Tag: 8.27.2020

Pathogens Monitoring Results for 8.27.2020

The LRWP and EARTH Center of Middlesex County monitor for Fecal Coliform and Enterococcus at six non-swimming public beach access sites along the Lower Raritan during the warmer summer months. Fecal Coliform and Enterococcus are indicators of disease-causing bacteria in our waterways.

The EPA recommends that a single Enterococcus sample be less than 110 Colony Forming Units (CFU)/100mL for primary contact. Enterococci levels are used as indicators of the possible presence of disease-causing bacteria in recreational waters. Such pathogens may pose health risks to people fishing and swimming in a water body. Sources of bacteria include Combined Sewer Overflows (CSOs), improperly functioning wastewater treatment plants, stormwater runoff, leaking septic systems, animal carcasses, and runoff from manure storage areas. Enterococci levels are often high after heavy or consistent rainfall.

This week our South Amboy and Perth Amboy sites look great. Things are not so great at our Piscataway, New Brunswick, Edison and Sayreville sites – Enterococcus CFUs are quite high. Please note that these results for August 20, 2020 are preliminary and awaiting Quality Control.

Field Notes

Warm and muggy day for pathogens sampling. LOTS of bunker at the Edison Boat Basin and Sayreville Ken Buchanan Boat launch sites. Red tide and dead crabs in South Amboy. Special thanks to Maya for all her help monitoring this summer – today was her last day in the field before she heads back to school.

Look!
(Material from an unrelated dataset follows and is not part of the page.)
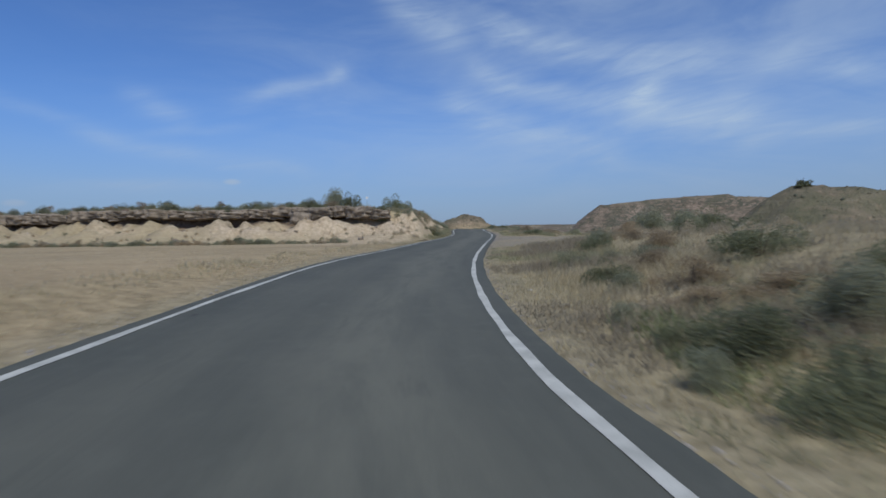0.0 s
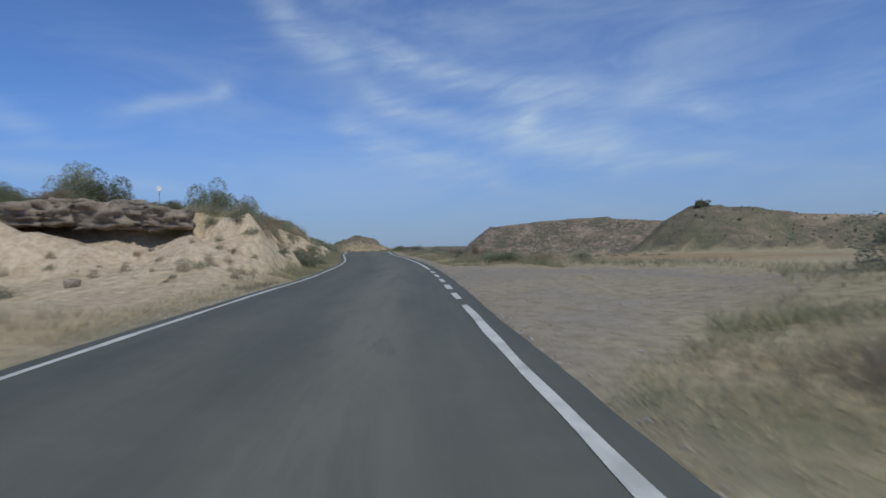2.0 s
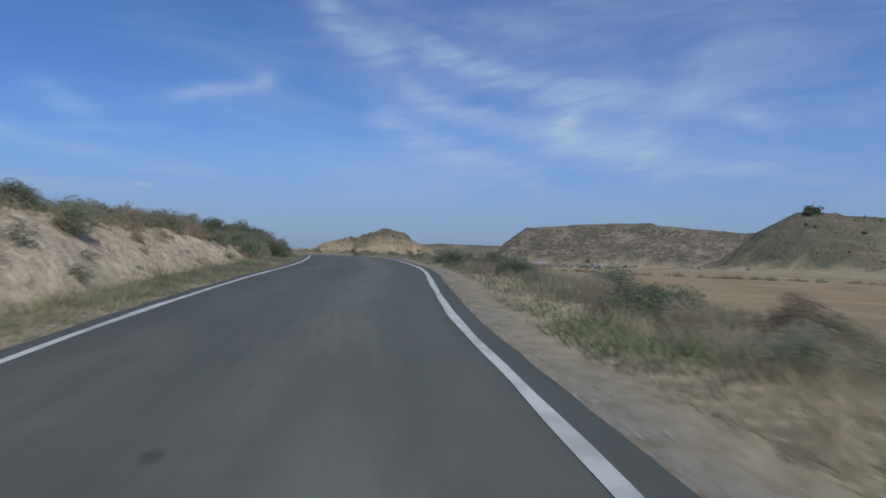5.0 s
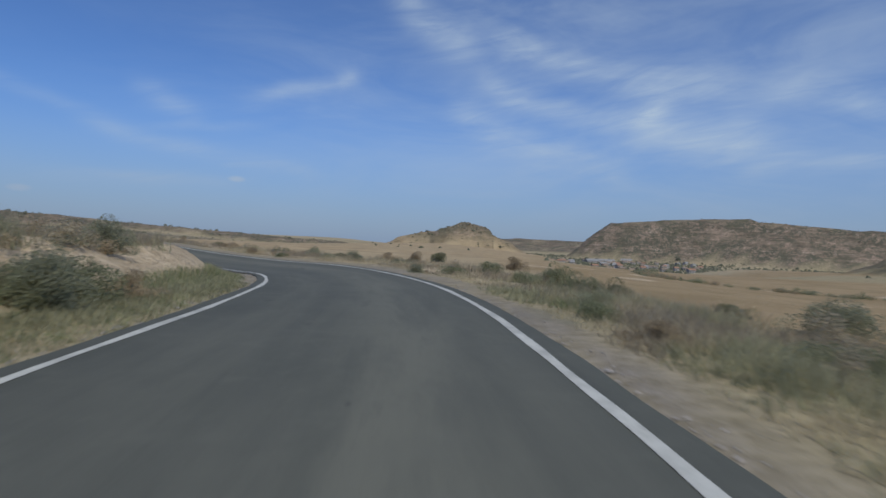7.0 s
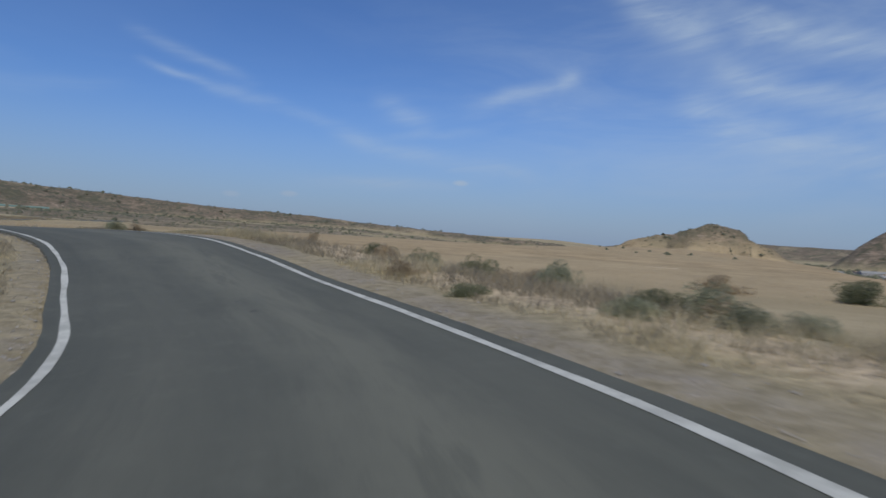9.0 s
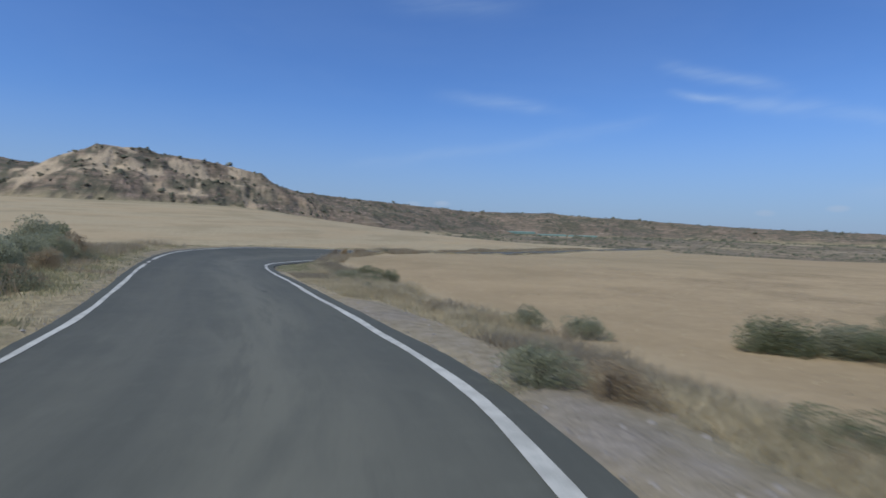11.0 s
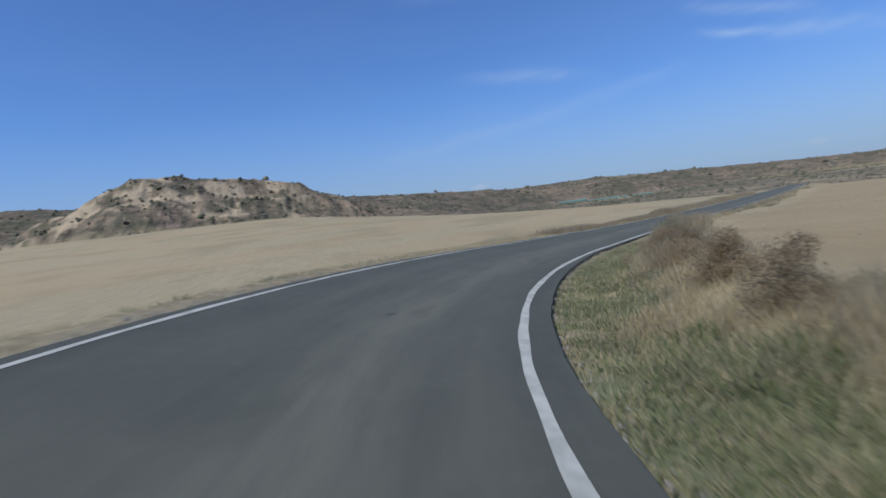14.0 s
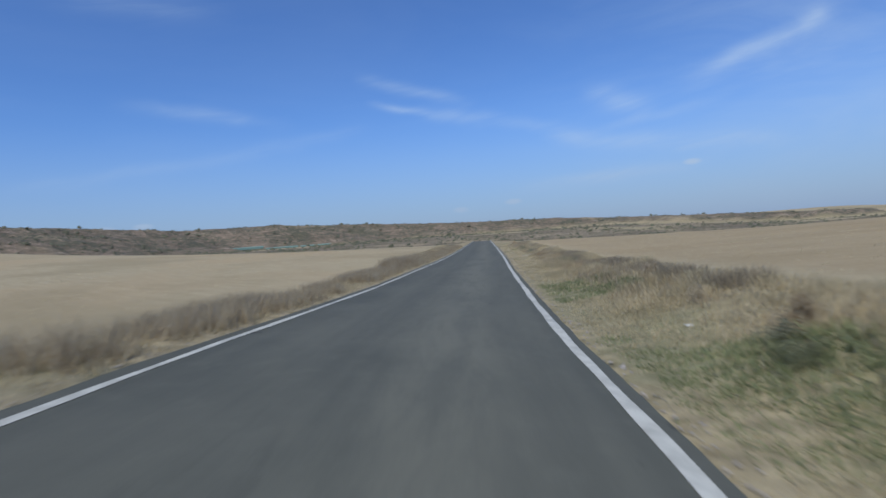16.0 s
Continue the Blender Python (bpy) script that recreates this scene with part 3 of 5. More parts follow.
def land(x, y):
    """Height and zones (field, gravel, pale earth) of the ground at many places."""
    x, y = np.asarray(x, float), np.asarray(y, float)
    z, hill = base_land(x, y)
    s, u, k = to_road(x, y)
    half, plane = HALF[k], LINE[k, 2] + np.clip(u, -8, 8) * BANK[k]
    left, right = -u - half, u - half  # metres outside the lines
    beside = np.maximum(left, right)
    onway = np.abs(u) < 900
    # fields on both sides stand a little off the verge
    wide_l = np.interp(s, [40, 52, 125, 135, 202, 212], [3.4, 9, 9, 9, 9, 3.2])
    wide_r = np.interp(s, [34, 40, 62, 72, 128, 134, 160, 168, 192, 200], [15, 18, 18, 9, 9, 10, 9, 4.8, 4.8, 4.6])
    verge = np.where(left > right, wide_l, wide_r) * (1 + 0.35 * rough_noise(x, y, 15, 2, 3))
    z = np.where(onway, plane - 0.035 + (z - plane + 0.035) * step(beside, 1.0, verge), z)
    lump = rough_noise(x, y, 2.2, 4, 9)
    z = z + np.where(onway, np.where(beside > verge, 0.05, 0.16), 0.2) * lump * step(beside, 0.7, 3.0)
    # the low brushy rise on the outside of the first bend
    rise = step(s, -60, -10) * (1 - step(s - 1.1 * np.clip(right, 0, 11), 31, 40)) * step(right, 1.8, 9) * (u > 0) * onway
    z = z + rise * (0.62 + 0.5 * rough_noise(x, y, 7, 3, 31))
    # ditch and brushy lip inside the right-hand bend and along the straight
    lip = step(s, 192, 206) * (u > 0) * np.exp(-(((right - 3.6) / 1.3) ** 2)) * onway
    z = z + lip * 0.12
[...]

Bunker/Menhaden! We saw lots of these guys at both our Sayreville (pictured) and Edison sites.
Dead crabs and red tide at the South Amboy beach
This week we dropped our samples off in Bayonne at a monitoring site for the Hackensack Riverkeeper – they have great views of Elizabeth, NJ’s working port!

Summer 2020 Raritan Monitoring Sites

The New Jersey state Department of Environmental Protection and Middlesex County Health Departments typically monitor at sanctioned public swimming beach sites. They do not monitor the water quality for pathogens at public access non-swimming beach sites along the Raritan, despite regular use of these areas for primary contact (fishing and swimming) by members of our urban communities.

The LRWP works with in partnership with the Interstate Environmental Commission for lab analysis of our samples. We have a Quality Assurance Protocol Plan (QAPP) approved by the federal Environmental Protection Agency. We work to report our results as soon as lab analysis is completed.